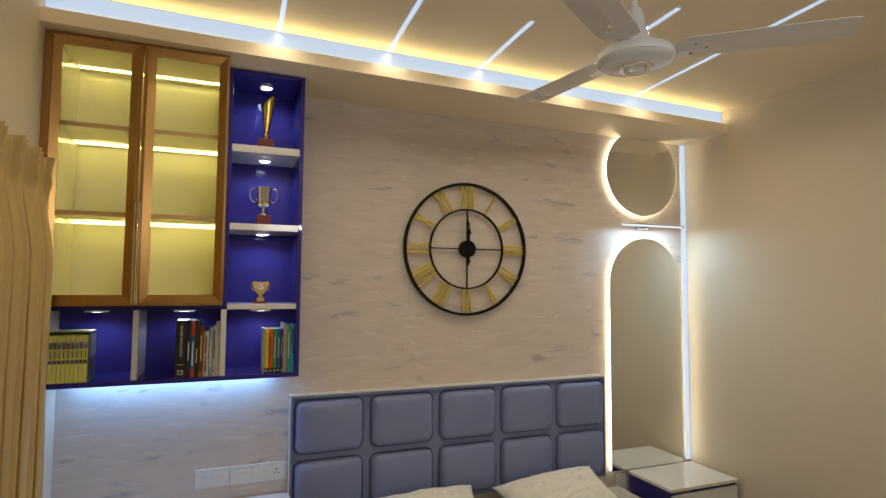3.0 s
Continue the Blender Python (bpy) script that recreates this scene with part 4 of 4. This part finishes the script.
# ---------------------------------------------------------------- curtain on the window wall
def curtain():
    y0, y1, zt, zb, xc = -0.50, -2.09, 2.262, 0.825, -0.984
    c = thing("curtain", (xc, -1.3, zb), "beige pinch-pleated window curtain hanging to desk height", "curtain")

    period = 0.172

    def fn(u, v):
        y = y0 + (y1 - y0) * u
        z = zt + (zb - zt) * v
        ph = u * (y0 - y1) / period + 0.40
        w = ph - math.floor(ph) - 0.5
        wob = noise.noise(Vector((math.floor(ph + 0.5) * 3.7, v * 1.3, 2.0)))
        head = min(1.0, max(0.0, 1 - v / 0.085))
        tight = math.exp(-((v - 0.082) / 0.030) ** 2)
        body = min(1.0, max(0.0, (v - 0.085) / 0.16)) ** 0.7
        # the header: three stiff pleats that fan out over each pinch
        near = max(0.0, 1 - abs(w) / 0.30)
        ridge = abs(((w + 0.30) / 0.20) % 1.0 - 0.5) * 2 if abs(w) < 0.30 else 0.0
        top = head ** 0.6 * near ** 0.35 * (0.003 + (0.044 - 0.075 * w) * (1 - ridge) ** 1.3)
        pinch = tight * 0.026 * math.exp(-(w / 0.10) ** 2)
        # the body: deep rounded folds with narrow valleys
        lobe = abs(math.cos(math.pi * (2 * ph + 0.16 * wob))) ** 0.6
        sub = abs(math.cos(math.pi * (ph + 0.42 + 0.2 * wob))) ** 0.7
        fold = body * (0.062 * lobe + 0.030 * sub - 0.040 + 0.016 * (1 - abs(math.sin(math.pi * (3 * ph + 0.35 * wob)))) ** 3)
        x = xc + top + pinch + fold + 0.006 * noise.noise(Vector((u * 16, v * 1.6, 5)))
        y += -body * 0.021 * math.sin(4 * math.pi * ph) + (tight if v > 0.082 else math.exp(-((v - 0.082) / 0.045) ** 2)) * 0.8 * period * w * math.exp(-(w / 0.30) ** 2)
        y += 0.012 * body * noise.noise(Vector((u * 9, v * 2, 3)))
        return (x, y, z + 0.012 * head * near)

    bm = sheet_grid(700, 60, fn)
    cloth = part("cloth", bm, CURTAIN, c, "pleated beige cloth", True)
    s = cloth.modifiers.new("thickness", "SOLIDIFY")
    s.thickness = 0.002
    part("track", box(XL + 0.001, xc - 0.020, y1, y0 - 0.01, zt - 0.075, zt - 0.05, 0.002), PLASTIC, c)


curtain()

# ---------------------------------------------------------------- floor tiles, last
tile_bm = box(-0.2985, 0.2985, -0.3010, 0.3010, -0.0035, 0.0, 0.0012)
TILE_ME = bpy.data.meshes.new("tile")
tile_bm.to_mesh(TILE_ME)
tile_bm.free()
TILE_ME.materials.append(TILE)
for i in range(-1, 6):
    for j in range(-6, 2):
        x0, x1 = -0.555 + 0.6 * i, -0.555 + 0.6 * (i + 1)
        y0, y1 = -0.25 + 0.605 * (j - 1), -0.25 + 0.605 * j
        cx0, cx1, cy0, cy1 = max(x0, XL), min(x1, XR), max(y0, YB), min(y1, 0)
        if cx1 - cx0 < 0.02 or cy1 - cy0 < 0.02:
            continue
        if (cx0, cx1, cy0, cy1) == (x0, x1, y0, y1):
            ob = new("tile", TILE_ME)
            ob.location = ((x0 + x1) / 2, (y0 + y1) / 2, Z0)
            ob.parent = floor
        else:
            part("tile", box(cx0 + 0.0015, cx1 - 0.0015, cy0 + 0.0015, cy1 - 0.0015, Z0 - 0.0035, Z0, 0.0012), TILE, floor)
☆ ☆ ☆ ☆ ☆
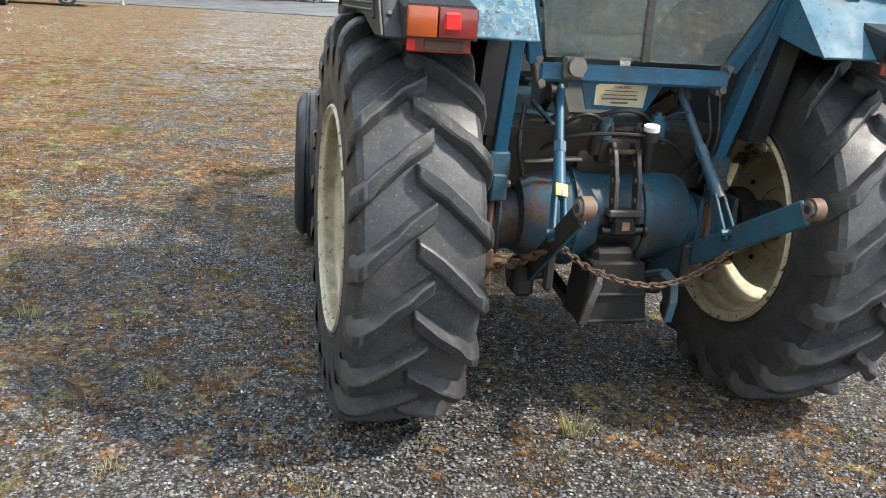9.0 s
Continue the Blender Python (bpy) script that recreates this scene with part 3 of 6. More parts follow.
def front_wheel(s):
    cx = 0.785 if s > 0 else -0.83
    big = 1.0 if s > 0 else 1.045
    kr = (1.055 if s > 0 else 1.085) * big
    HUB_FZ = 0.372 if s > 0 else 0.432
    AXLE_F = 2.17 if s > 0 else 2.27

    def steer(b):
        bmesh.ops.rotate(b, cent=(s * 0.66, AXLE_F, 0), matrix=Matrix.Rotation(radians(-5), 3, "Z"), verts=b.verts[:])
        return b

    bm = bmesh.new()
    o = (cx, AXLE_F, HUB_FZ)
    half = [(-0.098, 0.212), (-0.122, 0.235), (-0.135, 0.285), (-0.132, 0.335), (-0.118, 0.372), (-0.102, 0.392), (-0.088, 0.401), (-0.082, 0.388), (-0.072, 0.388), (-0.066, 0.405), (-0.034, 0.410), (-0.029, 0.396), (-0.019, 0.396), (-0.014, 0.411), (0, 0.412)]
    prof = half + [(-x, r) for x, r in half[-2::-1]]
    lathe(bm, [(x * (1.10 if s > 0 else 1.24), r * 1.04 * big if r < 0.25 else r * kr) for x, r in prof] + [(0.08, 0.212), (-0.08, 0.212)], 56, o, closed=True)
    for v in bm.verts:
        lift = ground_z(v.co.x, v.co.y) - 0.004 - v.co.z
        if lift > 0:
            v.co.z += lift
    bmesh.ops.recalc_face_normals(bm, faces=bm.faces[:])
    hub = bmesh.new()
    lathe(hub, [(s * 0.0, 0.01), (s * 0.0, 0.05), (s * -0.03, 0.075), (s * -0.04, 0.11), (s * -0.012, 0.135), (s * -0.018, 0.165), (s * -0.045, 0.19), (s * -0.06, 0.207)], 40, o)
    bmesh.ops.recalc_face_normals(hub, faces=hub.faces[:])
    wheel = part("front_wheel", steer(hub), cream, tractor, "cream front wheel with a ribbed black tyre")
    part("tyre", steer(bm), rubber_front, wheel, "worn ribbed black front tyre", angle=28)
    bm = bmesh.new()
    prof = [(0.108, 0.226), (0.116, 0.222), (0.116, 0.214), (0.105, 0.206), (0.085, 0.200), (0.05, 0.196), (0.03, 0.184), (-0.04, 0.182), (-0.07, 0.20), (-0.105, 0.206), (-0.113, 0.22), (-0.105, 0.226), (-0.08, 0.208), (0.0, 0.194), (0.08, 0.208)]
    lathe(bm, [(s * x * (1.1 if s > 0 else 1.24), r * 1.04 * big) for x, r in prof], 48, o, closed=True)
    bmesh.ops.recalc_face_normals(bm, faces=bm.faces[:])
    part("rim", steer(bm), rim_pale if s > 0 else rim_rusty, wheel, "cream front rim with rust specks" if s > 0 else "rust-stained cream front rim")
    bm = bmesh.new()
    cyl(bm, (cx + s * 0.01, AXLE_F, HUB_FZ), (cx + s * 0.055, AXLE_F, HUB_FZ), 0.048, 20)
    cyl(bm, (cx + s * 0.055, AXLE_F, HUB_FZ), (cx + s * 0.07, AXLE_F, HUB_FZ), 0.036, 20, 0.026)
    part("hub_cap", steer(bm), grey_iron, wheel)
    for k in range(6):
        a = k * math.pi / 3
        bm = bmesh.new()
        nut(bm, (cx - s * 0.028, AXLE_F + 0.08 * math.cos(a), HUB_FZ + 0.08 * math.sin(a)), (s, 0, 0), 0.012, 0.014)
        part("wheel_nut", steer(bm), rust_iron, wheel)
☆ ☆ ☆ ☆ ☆
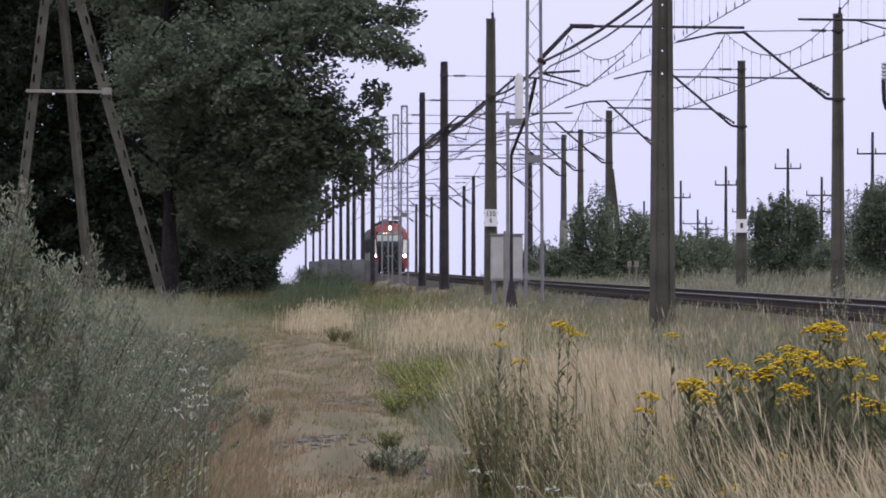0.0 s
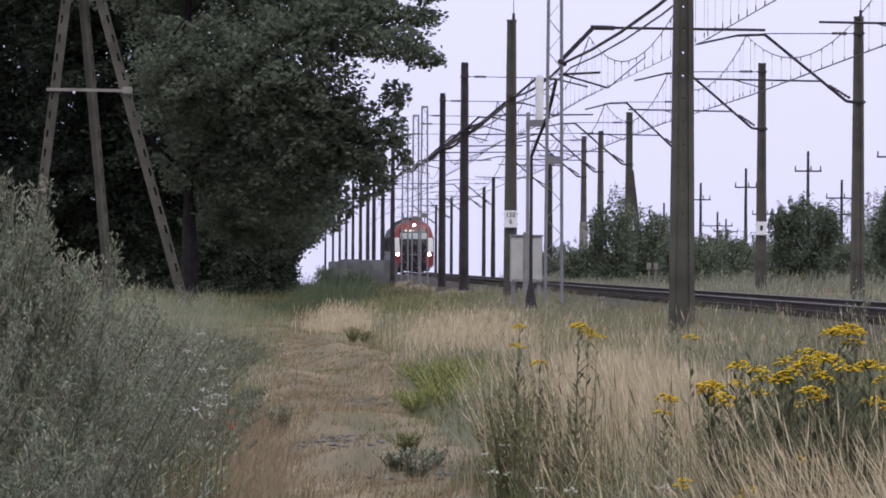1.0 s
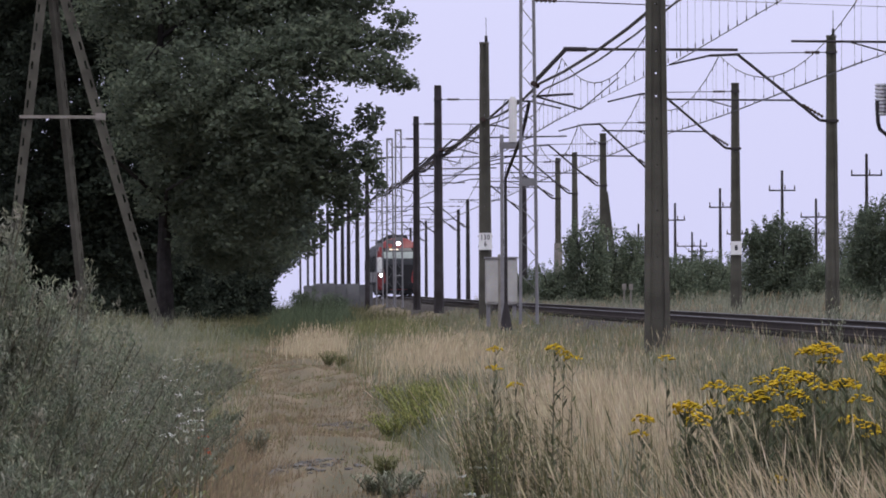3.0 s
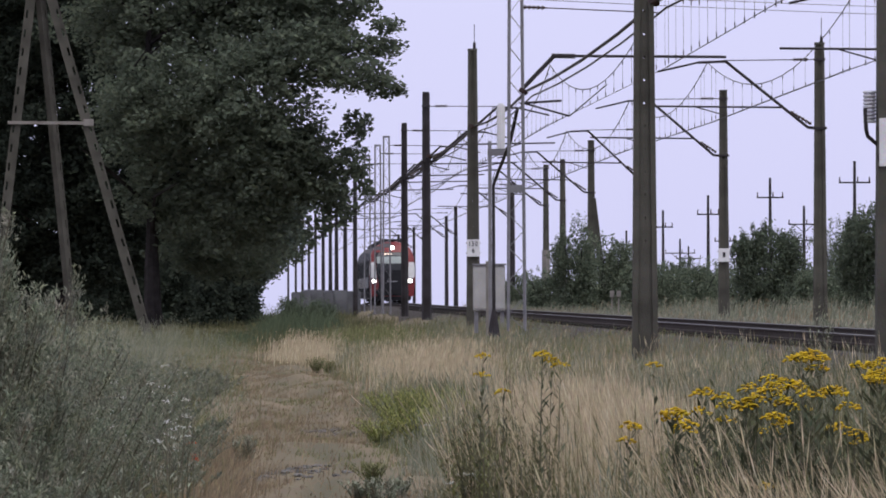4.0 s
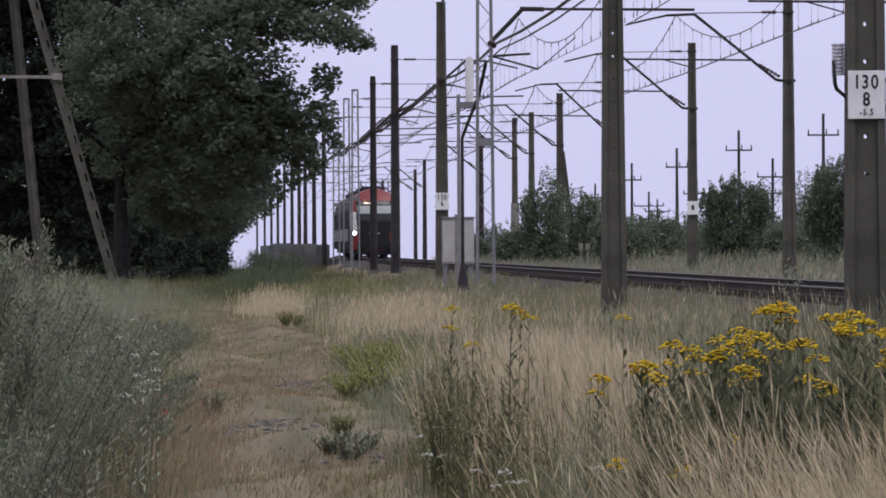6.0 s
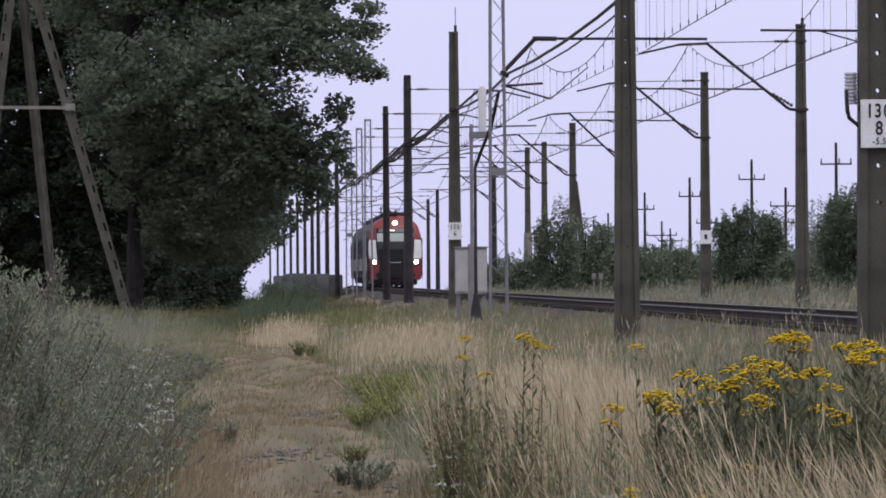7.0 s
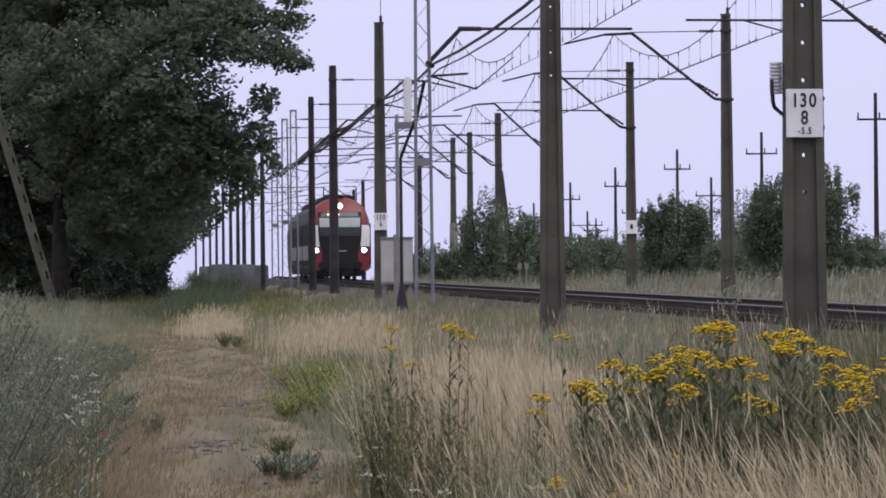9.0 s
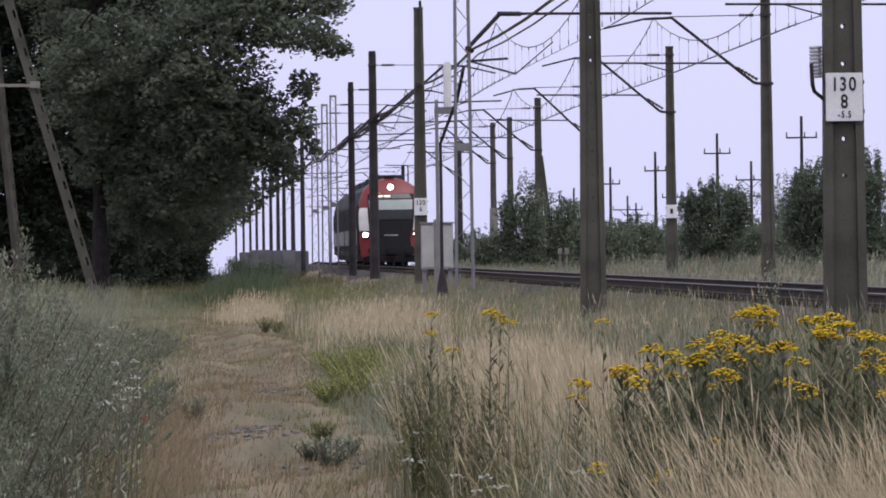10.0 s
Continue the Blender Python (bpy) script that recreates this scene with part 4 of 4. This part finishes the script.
☆ ☆ ☆ ☆ ☆
Write out every line of the preceding listing that contains "part".

Continue the Blender Python (bpy) script that recreates this scene with part 4 of 4. This part finishes the script.
    cloth = part("cloth", bm, CURTAIN, c, "pleated beige cloth", True)
    part("track", box(XL + 0.001, xc - 0.020, y1, y0 - 0.01, zt - 0.075, zt - 0.05, 0.002), PLASTIC, c)
            part("tile", box(cx0 + 0.0015, cx1 - 0.0015, cy0 + 0.0015, cy1 - 0.0015, Z0 - 0.0035, Z0, 0.0012), TILE, floor)
Continue the Blender Python (bpy) script that recreates this scene with part 3 of 6. More parts follow.
    wheel = part("front_wheel", steer(hub), cream, tractor, "cream front wheel with a ribbed black tyre")
    part("tyre", steer(bm), rubber_front, wheel, "worn ribbed black front tyre", angle=28)
    part("rim", steer(bm), rim_pale if s > 0 else rim_rusty, wheel, "cream front rim with rust specks" if s > 0 else "rust-stained cream front rim")
    part("hub_cap", steer(bm), grey_iron, wheel)
        part("wheel_nut", steer(bm), rust_iron, wheel)
Continue the Blender Python (bpy) script that recreates this scene with part 4 of 4. This part finishes the script.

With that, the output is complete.